Quem terá assento cativo num governo do PMDB é o ex-ministro da Secretaria da Aviação Civil e ex-governador do Rio de Janeiro, Wellington Moreira Franco, que preside a Fundação Ulysses Guimarães. Na manhã da segunda-feira 21, Moreira Franco proferiu uma palestra a empresários e políticos na sede da Associação Comercial de São Paulo (ACSP). Dias antes, a entidade havia anunciado seu apoio ao impeachment da presidente Dilma. A pedido de Temer, no entanto, o ex-ministro evitou cravar antecipadamente o desembarque oficial do PMDB do governo federal, que será definido no dia 29 deste mês, numa convenção nacional. No campo econômico, no entanto, Moreira Franco bombardeou a atual política econômica. “Se as quatro operações da aritmética – somar, multiplicar, dividir e subtrair – não são utilizadas, não dá certo”, afirmou o piauiense, que fez carreira política no Rio de Janeiro. Ao defender o documento “Uma ponte para o futuro”, ele afirmou que os peemedebistas “não pretendem criar uma nova matriz econômica”, em alusão ao fracassado plano do governo petista.
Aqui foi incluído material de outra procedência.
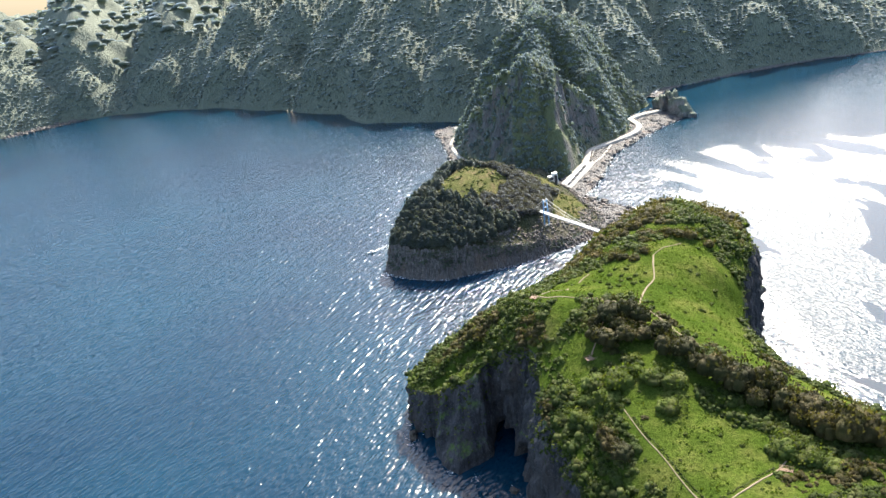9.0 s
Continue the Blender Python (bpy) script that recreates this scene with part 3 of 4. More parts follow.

Outros nomes com perfil monetarista apontados como conselheiros do vice-presidente da República são Armínio Fraga, presidente do Banco Central no segundo mandato de FHC, e Marcos Lisboa, secretário de política econômica do Ministério da Fazenda no primeiro governo Lula. Ambos descartam participar ativamente de um eventual governo Temer, que conta com o apoio do presidente da Federação das Indústrias do Estado de São Paulo (Fiesp), Paulo Skaf. O empresário vem liderando uma marcha pró-impeachment com adesões cada vez mais numerosas do setor produtivo. Outro nome forte para conduzir o Ministério da Fazenda é o de Henrique Meirelles, que foi presidente do Banco Central no governo Lula. Meirelles é muito respeitado pelo mercado e daria um banho de credibilidade ao governo de transição.
Apesar de ser apontado como um grande articulador político, Temer não abre mão do auxílio dos experientes ex-ministros Eliseu Padilha e Geddel Vieira Lima, e do jovem deputado federal Baleia Rossi (PMDB-SP) para aglutinar forças no Congresso Nacional. Já o senador Romero Jucá (PMDB-RR) faz a interface com o mercado financeiro. Além de assumir o compromisso de não se candidatar em 2018, Temer não pode errar na montagem do governo de transição. “Com toda a experiência política que tem, Temer vai procurar cercar-se do que há de melhor no País”, diz o deputado federal Heráclito Fortes (PSB-PI). Pré-candidato à Prefeitura do Rio de Janeiro, o deputado federal Indio da Costa (PSD-RJ) concorda: “Michel vai montar um governo de notáveis, com capacidade empreendedora para contribuir com essa travessia.”
Os políticos avaliam que, a exemplo do ex-presidente Itamar Franco, que herdou a faixa presidencial após o impeachment de Fernando Collor, Temer terá a oportunidade de deixar o seu legado, viabilizando reformas polêmicas, como a da previdência. “Além de mudar o governo, é preciso uma mudança de estrutura na administração pública brasileira”, diz o ex-senador catarinense Jorge Bornhausen, que acredita no apoio dos parlamentares. “O Congresso é uma caixa de ressonância da sociedade.” Já o ex-senador José Jorge, que integrou o mesmopartido de Bornhausen, o então PFL (atual DEM), lembra que os derrotados, em caso de impeachment, vão espernear. “O pessoal do PT vai tentar tumultar, mas a população, em si, vai apostar no novo governo para sair da crise”, diz Jorge. Político hábil, Temer estará, no dia 29, em Portugal, a mais de sete mil quilômetros de distância da decisão do PMDB sobe o desembarque do governo.